Auch aus diesem Grund setzt sich der Stadtrat mit seiner Fraktion der Freien Wähler zusammen mit der Grünenfraktion dafür ein, dass die Stadt Bad Waldsee den Bau von Zisternen vor allem in Neubaugebieten wie dem Pfändle fördert. Die bisherigen Gespräche seien „konstruktiv“gewesen, mit der vorigen Stadtspitze sei bei diesem Thema nichts drin gewesen, so Rauhut.

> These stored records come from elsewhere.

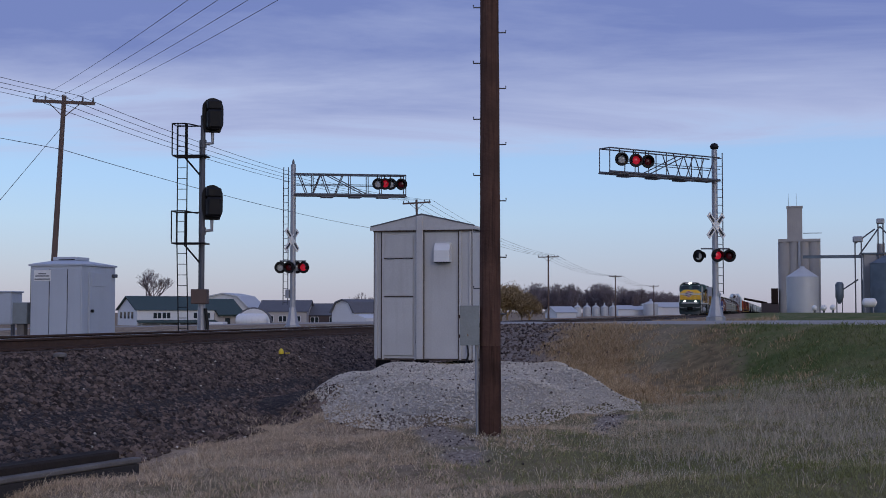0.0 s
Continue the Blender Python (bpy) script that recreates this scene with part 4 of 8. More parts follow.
RED, DIM, OFF = (M_LENS_RED, "red flasher lens"), (M_LENS_DIM, "unlit red lens"), (M_LENS_OFF, "pale lens seen from behind")
cantilever(pose(52.96, 2.2, 0), 137.5, 5.5, 5.42, 6.62, 0.2, 16,
           [(4.3, -1, *RED), (3.72, -1, *DIM), (4.98, -1, *OFF)],
           [((0.58, 0.25), 22, 2.55, *OFF), ((-0.02, -0.3), 8, 2.55, *RED), ((-0.52, -0.1), -14, 2.55, *DIM)],
           (0.22, -0.16, 14), 0.3, True, 34)
cantilever(pose(53.9, 19.6, 0), -64.5, 4.75, 5.33, 6.6, -0.2, 12,
           [(3.55, 1, *OFF), (3.85, 1, *RED), (4.1, 1, *OFF), (4.55, 1, *DIM)],
           [((0.52, -0.05), 12, 2.27, *OFF), ((0.12, -0.3), -5, 2.27, *DIM), ((-0.15, 0.2), 10, 2.27, *OFF), ((-0.46, -0.1), -12, 2.27, *RED)],
           (0.05, 0.34, -20), 0.3, False, 62)


# ---- timber and litter near the track ----
def near_clutter():
    t = thing("timber", "old dark squared timber with a grey board on ballast", "timber", pose(10.15, 6.48, -0.98, 0, 0.4, -9.3))
    part("beam", Mesh().box(-2.2, 1.78, -0.16, 0.07, -0.16, 0.075, 0.02), mat("dark_brown_beam", (0.045, 0.037, 0.033), 0.9, amount=0.6, bump=0.5, spec=0.08), t)
    part("board", Mesh().box(-2.2, 1.95, -0.28, -0.165, -0.05, 0.0, 0.012), M_TIMBER, t, "pale grey weathered board")
    # front face of the pale board, its shade put into a dark colour
    part("lower_board", Mesh().box(-2.2, 1.93, -0.27, -0.165, -0.18, -0.055, 0.01), mat("shaded_board_face", (0.035, 0.03, 0.028), 0.85, amount=0.5), t)
    q = thing("ballast_marker", "small yellow plastic marker by the rail", "marker", pose(25.0, 9.32, -0.42))
    part("cap", Mesh().lathe([(0.045, 0.0), (0.055, 0.04), (0.035, 0.09), (0.01, 0.11)], n=10), M_YELTOY, q)
    part("flap", Mesh().box(0.02, 0.06, -0.16, -0.07, 0.01, 0.03, 0.006), M_YELTOY, q)
    for x, y in ((17.6, 9.9), (31.5, 8.9)):
        m = Mesh().lathe([(0.03, 0.0), (0.1, 0.03), (0.09, 0.07), (0.02, 0.09)], n=7, smooth=False)
        solid("stone", m, M_TIMBER, "grey stone lying on the ballast", "stone", at=pose(x, y, float(ground_z(x, y)) + 0.03))


near_clutter()


# ---- far buildings ----
def window_grid(parent, name, spots, w, h, axis, at, depth=0.08):
    for a, z in spots:
        if axis == "y":
            fr = part(name, Mesh().box(at - depth, at, a - w / 2, a + w / 2, z, z + h), M_SIDING, parent)
            for s in (-1, 1):
                part("pane", Mesh().box(at - depth - 0.01, at - depth, a + (s * 0.25 - 0.2) * w, a + (s * 0.25 + 0.2) * w, z + 0.08 * h, z + 0.92 * h), M_GLASS, fr)
        else:
            fr = part(name, Mesh().box(a - w / 2, a + w / 2, at - depth, at, z, z + h), M_SIDING, parent)
            for s in (-1, 1):
                part("pane", Mesh().box(a + (s * 0.25 - 0.2) * w, a + (s * 0.25 + 0.2) * w, at - depth - 0.01, at - depth, z + 0.08 * h, z + 0.92 * h), M_GLASS, fr)


def gable_house(name, label, at, w, d, zb, ze, zr, wall, roof, windows=(), end_windows=(), over=0.4, gambrel=False):
    """Long side along its y faces -x; the ridge runs along y."""
    h = thing(name, label, "house", at)
    prof = [(-d / 2, zb - 2), (d / 2, zb - 2), (d / 2, ze), (0, zr - 0.1), (-d / 2, ze)]
    if gambrel:
        prof = [(-d / 2, zb - 2), (d / 2, zb - 2), (d / 2, ze), (d * 0.3, ze + (zr - ze) * 0.75), (0, zr - 0.1), (-d * 0.3, ze + (zr - ze) * 0.75), (-d / 2, ze)]
    part("wall", Mesh().prism(prof, -w / 2, w / 2, "xz"), wall, h)
    top = [p for p in prof[2:]]
    outer = [(x * (1 + 2 * over / d) if abs(x) > d * 0.4 else x, z + (0.25 if abs(x) < d * 0.4 else 0.05)) for x, z in top]
    part("roof", Mesh().prism(outer + [(x, z + 0.01) for x, z in reversed(top)], -w / 2 - over, w / 2 + over, "xz"), roof, h)
    window_grid(h, "window", windows, 1.6, 1.2, "y", -d / 2)
    return h


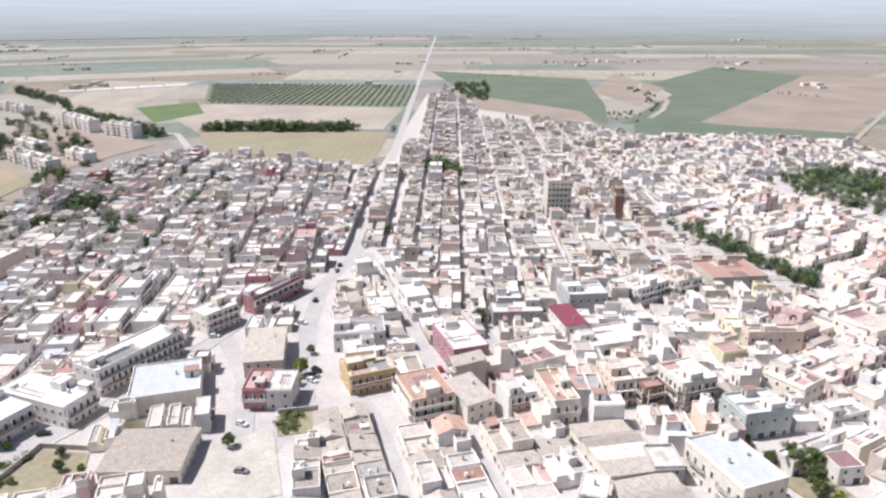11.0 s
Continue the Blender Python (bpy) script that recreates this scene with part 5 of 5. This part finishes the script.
for k in range(4):
    x, y = -182 - 13 * k, -111 - 6 * k
    yard_wall([(x, y), (x - 10, y - 4.6), (x - 8, y + 3.4)], 1.0, WALLS["white"], "low white garden wall before apartment houses")

# ---- terraces ----


def pale_pal(rng):
    wall = rng.choices(("white", "cream", "beige", "pink", "yellow", "grey"), (62, 20, 4, 4, 4, 6))[0]
    return wall, rng.choices(("white", "pale", "pink", "grey"), (46, 34, 7, 13))[0]


def old_pal(rng):
    wall = rng.choices(("cream", "white", "beige", "pink", "peach", "yellow"), (34, 50, 7, 5, 3, 1))[0]
    return wall, rng.choices(("pale", "white", "beige", "old_tile", "dun", "rust", "pink"), (26, 36, 18, 7, 3, 2, 8))[0]


def north_pal(rng):
    wall = rng.choices(("white", "cream", "pink", "beige", "peach", "grey"), (50, 28, 7, 5, 6, 4))[0]
    return wall, rng.choices(("white", "pale", "beige", "pink", "rust", "grey"), (34, 30, 13, 9, 4, 10))[0]


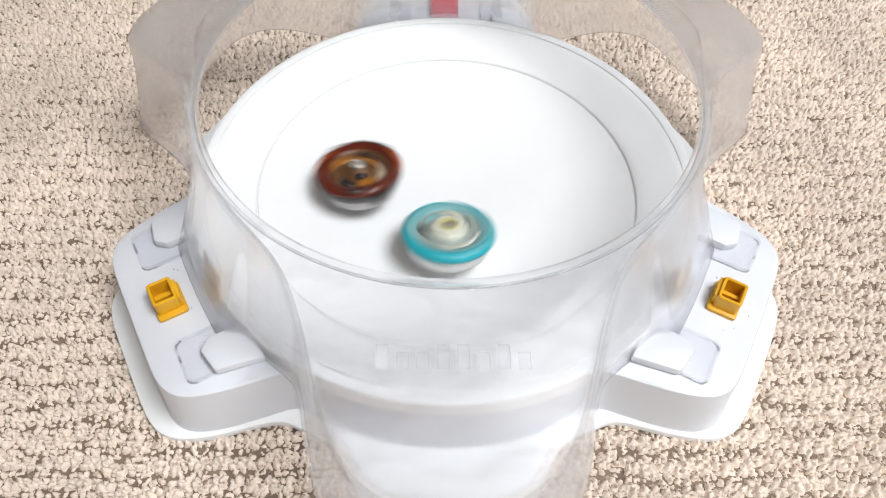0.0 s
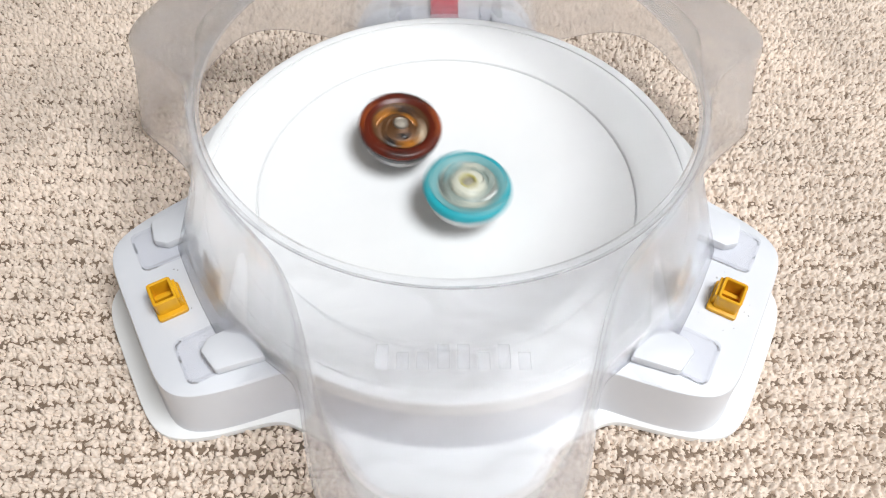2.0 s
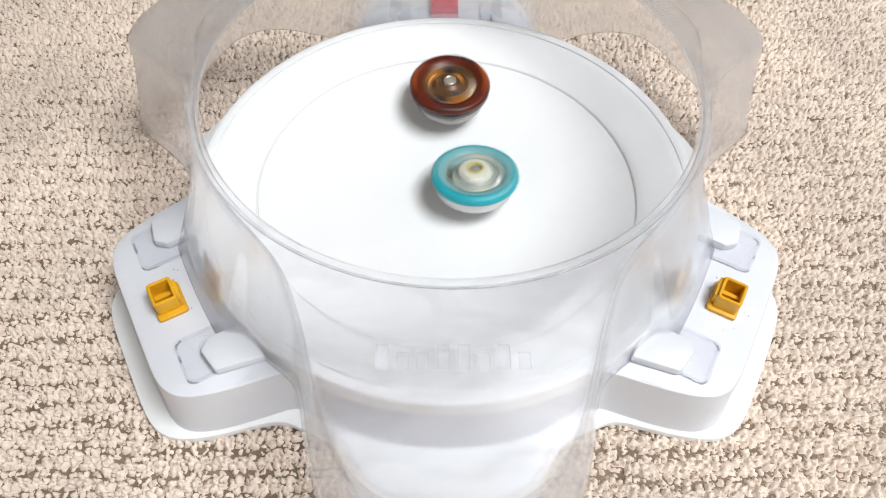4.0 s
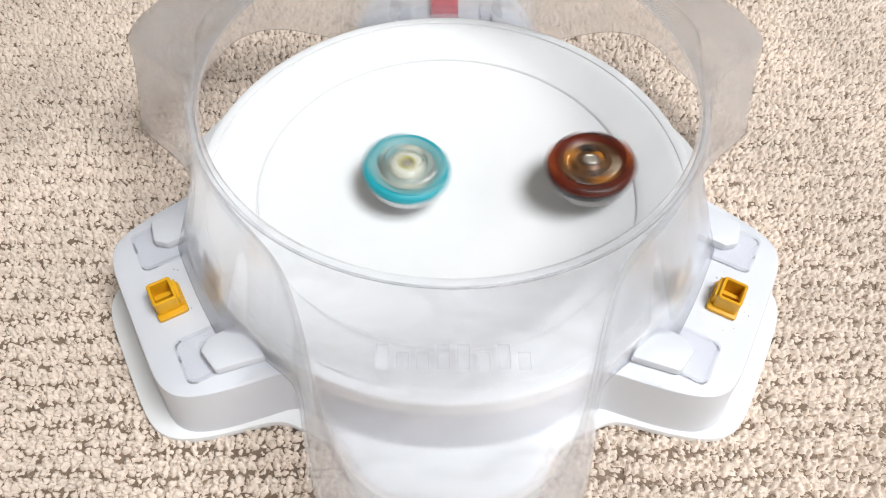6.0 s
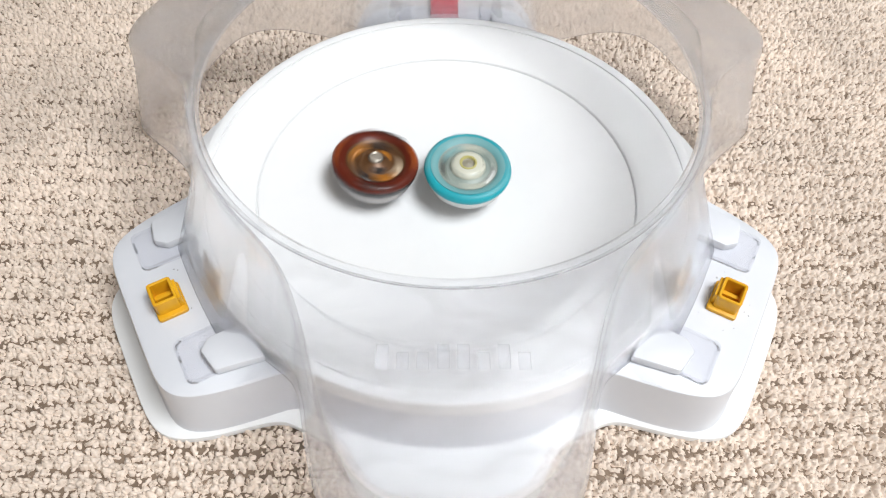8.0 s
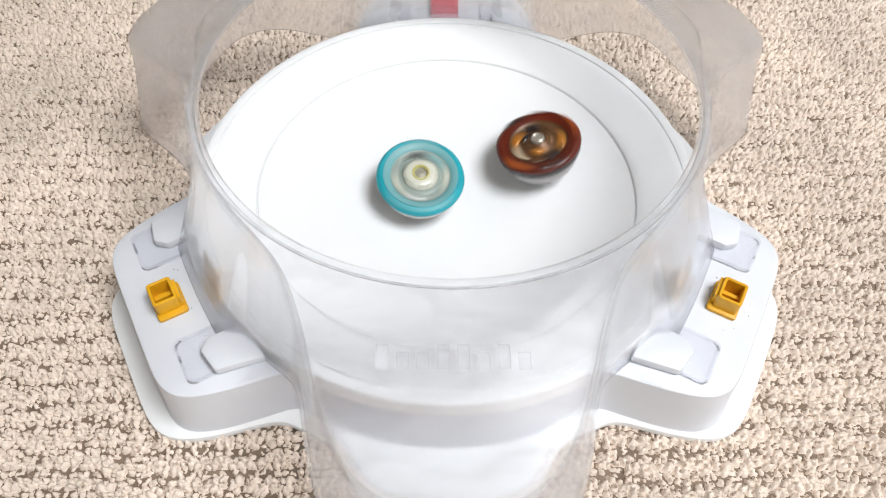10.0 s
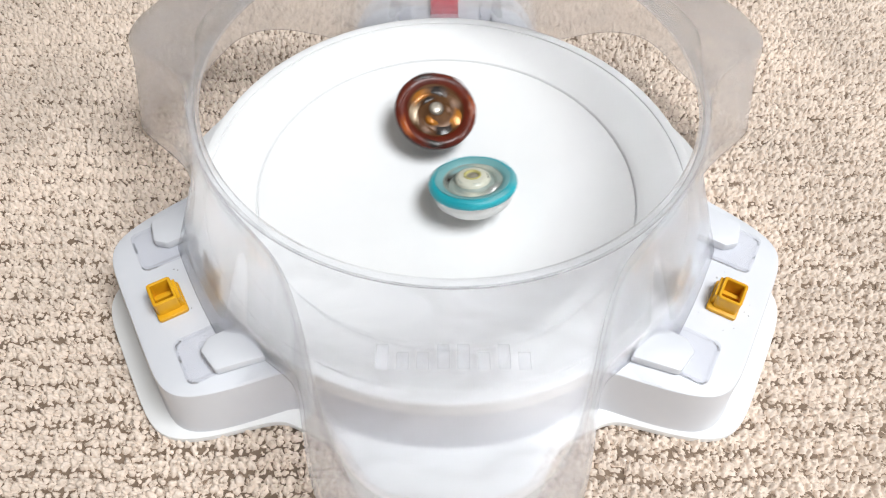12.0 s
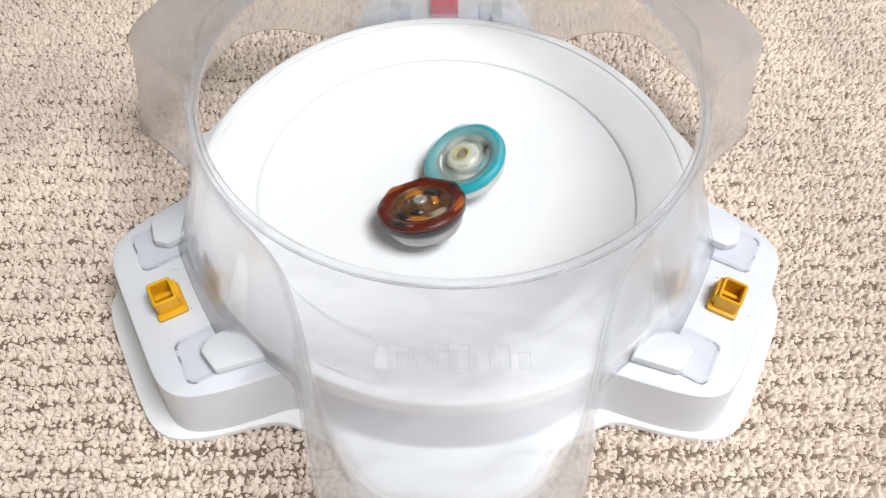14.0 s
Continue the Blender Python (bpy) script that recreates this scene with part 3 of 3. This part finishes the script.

Demnächst wollen die beiden Fraktionen einen Antrag im Gemeinderat stellen. Was konkret der Inhalt ist, werde derzeit noch erarbeitet und könne noch nicht öffentlich verraten werden. Nur so viel: Es soll einfache Lösungen geben, um den Bau von Zisternen schmackhaft zu machen. Denn bisher gibt es nach Angaben von Rauhut nur etwa 200 Zisternen in Bad Waldsee inklusive Ortschaften. Das liege unter anderem auch daran, dass es vor etwa zehn Jahren eine bundesweite Gesetzesänderung gegeben habe. So sind ab diesem Zeitpunkt auch für die Regenwassernutzung aus der Zisterne (nur die Wassermengen im Haus, nicht im Garten) Abwassergebühren fällig geworden. Das war davor nicht der Fall, sondern nur fürs Frischwasser. Im Sinne der Gleichbehandlung aller Bürger (denn die Gebühren fürs Abwasser zur Kläranlage müssen alle zahlen) sei dies nachvollziehbar, sagen Rauhut und das Ehepaar Auer. Allerdings entlaste eine Zisterne auf der anderen Seite die Kläranlagen und das Abwassersystem nach starken Regengüssen.
Daher gehe es in dem gemeinsamen Antrag der beiden Gemeinderatsfraktionen
und in den Gesprächen mit der Stadtspitze um „kreative und unbürokratische Lösungen, die allen Seiten gerecht werden und zudem die Umwelt schonen“. Denkbar sei beispielsweise eine finanzielle Förderung für Zisternen. „Im Bereich Umweltschutz wird viel subventioniert, auch beispielsweise Eautos. Warum also nicht auch Zisternen“, so Rauhut. Er sei zuversichtlich, dass mit der Stadt eine gute Lösung gefunden werden könne.
Übrigens: Auch in trockeneren Sommern haben Auers kein Problem mit dem Wasserstand in der Zisterne. Das sei – wenn überhaupt – eher mal in einem Winter der Fall, wenn der Schnee eine lange Zeit nicht schmilze. Aber auch da habe es für sie noch nie nennenswerte Schwierigkeiten gegeben.